## Data excerpt
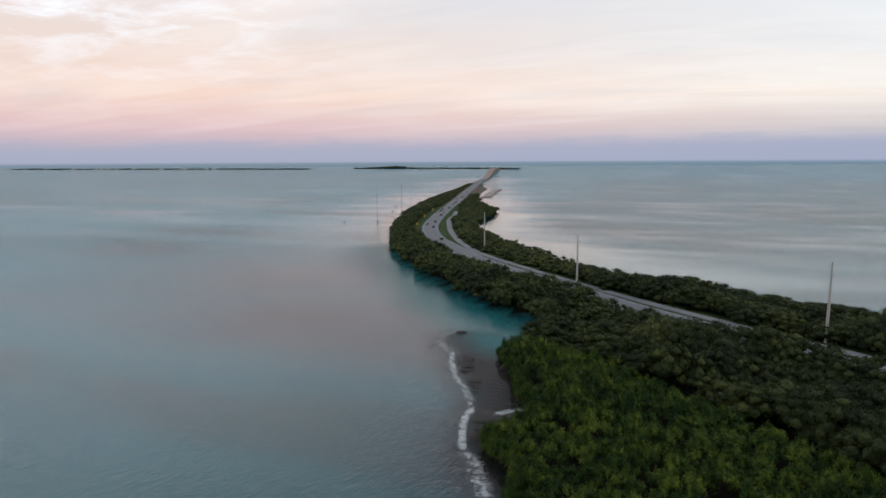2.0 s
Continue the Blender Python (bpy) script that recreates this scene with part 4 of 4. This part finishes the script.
for k, (x, y, sx, sy) in enumerate(((-51.5, 151, 1.4, 2.6), (-50.5, 146.5, 1.8, 2.2), (-49.0, 142, 1.2, 1.6), (-44.5, 136, 1.3, 2.2), (-43.5, 132, 1.0, 1.8), (-61.5, 174.5, 1.8, 1.5),
                                   (-36.5, 114.5, 1.1, 2.0), (-35.5, 111, 1.0, 1.4), (-35.6, 106.5, 0.9, 1.3))):
    rock(x, y, sx, sy, k + 1)

stick = thing("floating_pipe", Matrix.Translation((-31.63, 15.15, 0.0)), "thin white plastic pipe floating on the shallows", "pipe")
bm = bmesh.new()
tube(bm, [(-0.05, -0.62, 0.03), (0.0, 0.0, 0.05), (0.05, 0.62, 0.05)], [0.037, 0.037, 0.037], 10)
part("tube", bm, PIPE_MAT, stick)
bm = bmesh.new()
tube(bm, [(0.049, 0.56, 0.05), (0.055, 0.66, 0.05)], [0.046, 0.046], 10)
part("coupling", bm, PIPE_MAT, stick)


def driftwood(x, y, length, turn, seed, label):
    r = np.random.RandomState(seed)
    ob = thing("driftwood_log", Matrix.Translation((x, y, 0.0)) @ Matrix.Rotation(turn, 4, "Z"), label, "driftwood", "driftwood along the shore")
    u = np.linspace(-0.5, 0.5, 7)
    pts = [(length * k, r.uniform(-0.06, 0.06), 0.08 + 0.12 * abs(k) + r.uniform(-0.02, 0.02)) for k in u]
    bm = bmesh.new()
    tube(bm, pts, [0.03, 0.07, 0.09, 0.10, 0.08, 0.06, 0.03], 8)
    part("trunk", bm, BLEACHED, ob)
    bm = bmesh.new()
    base = Vector(pts[4])
    tube(bm, [base, base + Vector((0.05, 0.08, 0.08)), base + Vector((0.09, 0.13, 0.15))], [0.035, 0.028, 0.018], 6)
    part("branch_stub", bm, BLEACHED, ob)


driftwood(-12.4, 47.4, 0.9, 0.9, 3, "short bleached driftwood piece beside stilt roots")
driftwood(4.9, 31.0, 0.9, -1.0, 5, "bleached pale log under overhanging mangrove leaves")

drift = thing("float", Matrix.Translation((-41.5, 3.3, 0.0)) @ Matrix.Rotation(0.6, 4, "Z"), "small white fishing float drifting beside the islet", "float")
bm = bmesh.new()
tube(bm, [(0, -0.34, 0.06), (0, -0.22, 0.07), (0, 0.22, 0.07), (0, 0.34, 0.06)], [0.05, 0.13, 0.13, 0.05], 12)
part("body", bm, PIPE_MAT, drift)
bm = bmesh.new()
tube(bm, [(0, -0.34, 0.05), (0.05, -0.8, 0.02), (-0.05, -1.3, 0.01)], [0.02, 0.02, 0.02], 5)
part("rope", bm, BARK, drift, "dark trailing rope")


# ---- far off: boat, markers, islands ----
def boat(x, y):
    ob = thing("motor_boat", Matrix.Translation((x, y, 0)), "white cabin motor boat far out at sea", "boat")
    bm = bmesh.new()
    rows = []
    for u in range(9):
        t = u / 8
        w = 2.3 * (1 - max(0, (t - 0.45) / 0.55) ** 2.2) + 0.05
        z = 1.5 + 0.8 * t ** 2
        xx = -7 + 14 * t
        rows.append([bm.verts.new(c) for c in ((xx, -w, z), (xx, -w * 0.8, 0.1), (xx, 0, -0.5 + 0.4 * t), (xx, w * 0.8, 0.1), (xx, w, z))])
    for a, b in zip(rows, rows[1:]):
        for i in range(4):
            bm.faces.new((a[i], b[i], b[i + 1], a[i + 1]))
        bm.faces.new((a[4], b[4], b[0], a[0]))
    bm.faces.new(rows[0])
    bmesh.ops.recalc_face_normals(bm, faces=bm.faces)
    part("hull", bm, WHITE, ob)
    bm = bmesh.new()
    box(bm, (13, 4.0, 0.3), (-0.4, 0, 0.05), 0, 0.1)
    part("waterline_band", bm, HULL_DARK, ob)
    bm = bmesh.new()
    box(bm, (5, 3, 1.8), (-0.5, 0, 2.6), 0, 0.25)
    part("cabin", bm, WHITE, ob)
    bm = bmesh.new()
    box(bm, (4.4, 3.1, 0.6), (-0.3, 0, 2.9), 0, 0.1)
    part("window_band", bm, GLASS, ob)
    bm = bmesh.new()
    box(bm, (3.4, 2.6, 0.15), (-1.0, 0, 5.0), 0, 0.05)
    part("hardtop", bm, WHITE, ob)
    bm = bmesh.new()
    tube(bm, [(-1, 0, 3.4), (-1, 0, 7.5)], [0.08, 0.05], 6)
    part("mast", bm, STEEL, ob)


boat(681.0, 1235.0)


def marker(x, y, h):
    ob = thing("piling", Matrix.Translation((x, y, -2.2)), "dark timber marker piling standing in the bay", "piling", "pilings in the bay")
    bm = bmesh.new()
    tube(bm, [(0, 0, 0), (0, 0, h + 2.2)], [0.35, 0.3], 8)
    part("shaft", bm, BARK, ob)
    bm = bmesh.new()
    box(bm, (1.3, 0.2, 0.6), (0, 0, h + 2.3), 0.3, 0.03)
    part("board", bm, HULL_DARK, ob)


for x, y, h in ((-267, 464, 0.2), (-242, 478, 0.3), (-274, 576, 0.3), (-334, 760, 0.4), (-300, 640, 0.3)):
    marker(x, y, h)


def far_wood(name, a, b, count, low, high, label, seed, hump=None):
    """A low wooded key on the horizon."""
    r = np.random.RandomState(seed)
    t = r.rand(count)
    x, y = a[0] + (b[0] - a[0]) * t, a[1] + (b[1] - a[1]) * t + r.uniform(-30, 30, count)
    h = low + (high - low) * value_noise(t * 60, t * 0, 0.35, seed, 3) * r.uniform(0.6, 1.2, count)
    if hump:
        h += hump[2] * np.exp(-((t - hump[0]) / hump[1]) ** 2)
    c = np.stack([x, y, h * 0.4], 1)
    rad = h * 0.75
    v, tr, tone = leaf_clumps(c, rad, 10, 4.0, 2.6, r, 1.0, 0.9, np.full(count, 0.4), (OCT_V, OCT_T), 0.2)
    v[:, 2] = np.maximum(v[:, 2], -0.5)
    tagged(link(name, tri_mesh(name, v, tr), LEAF_FAR), label, "island", kind="stuff")
    ln = np.array([a, b], float)
    link_ob = link(name.replace("woods", "shore"), ribbon(smooth_line(ln, 60), 40, 40, 0.9, 3.5), ROCK)
    tagged(link_ob, "low dark shore of a distant wooded key", "island", kind="structure")


far_wood("near_key_woods", (-1880, 3450), (-905, 3440), 420, 4, 9, "low wooded key on the horizon beyond the bridge", 91, (0.27, 0.12, 8))
far_wood("far_key_woods", (-4300, 2960), (-2050, 3180), 700, 4, 8, "long low wooded key on the far horizon", 92)
far_wood("bridge_key_woods", (-900, 3330), (-800, 3300), 40, 4, 8, "dark trees where the bridge lands", 93)


def house(x, y, w, seed):
    ob = thing("house", Matrix.Translation((x, y, 0.8)) @ Matrix.Rotation(seed, 4, "Z"), "small pale house among trees on the far shore", "house", "houses on the far key")
    bm = bmesh.new()
    box(bm, (w, 9, 6), (0, 0, 3), 0, 0.05)
    part("wall", bm, WHITE, ob)
    bm = bmesh.new()
    p = [bm.verts.new(c) for c in ((-w / 2 - 0.5, -5, 6), (w / 2 + 0.5, -5, 6), (w / 2 + 0.5, 5, 6), (-w / 2 - 0.5, 5, 6), (-w / 2 + 2, 0, 8.5), (w / 2 - 2, 0, 8.5))]
    for f in ((0, 1, 5, 4), (2, 3, 4, 5), (1, 2, 5), (3, 0, 4), (3, 2, 1, 0)):
        bm.faces.new([p[i] for i in f])
    part("roof", bm, ROOFING, ob)


r = np.random.RandomState(5)
for k in range(12):
    t = 0.25 + 0.5 * r.rand()
    house(-4300 + 2250 * t, 2960 + 220 * t - 62, r.uniform(14, 30), r.uniform(-0.3, 0.3))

## What is asked
Extract only the lines from the line with "Continue the Blender" through the line with "rock(x, y, sx, sy, k + 1)", keeping both end lines exactly as they are.

## Result below
Continue the Blender Python (bpy) script that recreates this scene with part 4 of 4. This part finishes the script.
for k, (x, y, sx, sy) in enumerate(((-51.5, 151, 1.4, 2.6), (-50.5, 146.5, 1.8, 2.2), (-49.0, 142, 1.2, 1.6), (-44.5, 136, 1.3, 2.2), (-43.5, 132, 1.0, 1.8), (-61.5, 174.5, 1.8, 1.5),
                                   (-36.5, 114.5, 1.1, 2.0), (-35.5, 111, 1.0, 1.4), (-35.6, 106.5, 0.9, 1.3))):
    rock(x, y, sx, sy, k + 1)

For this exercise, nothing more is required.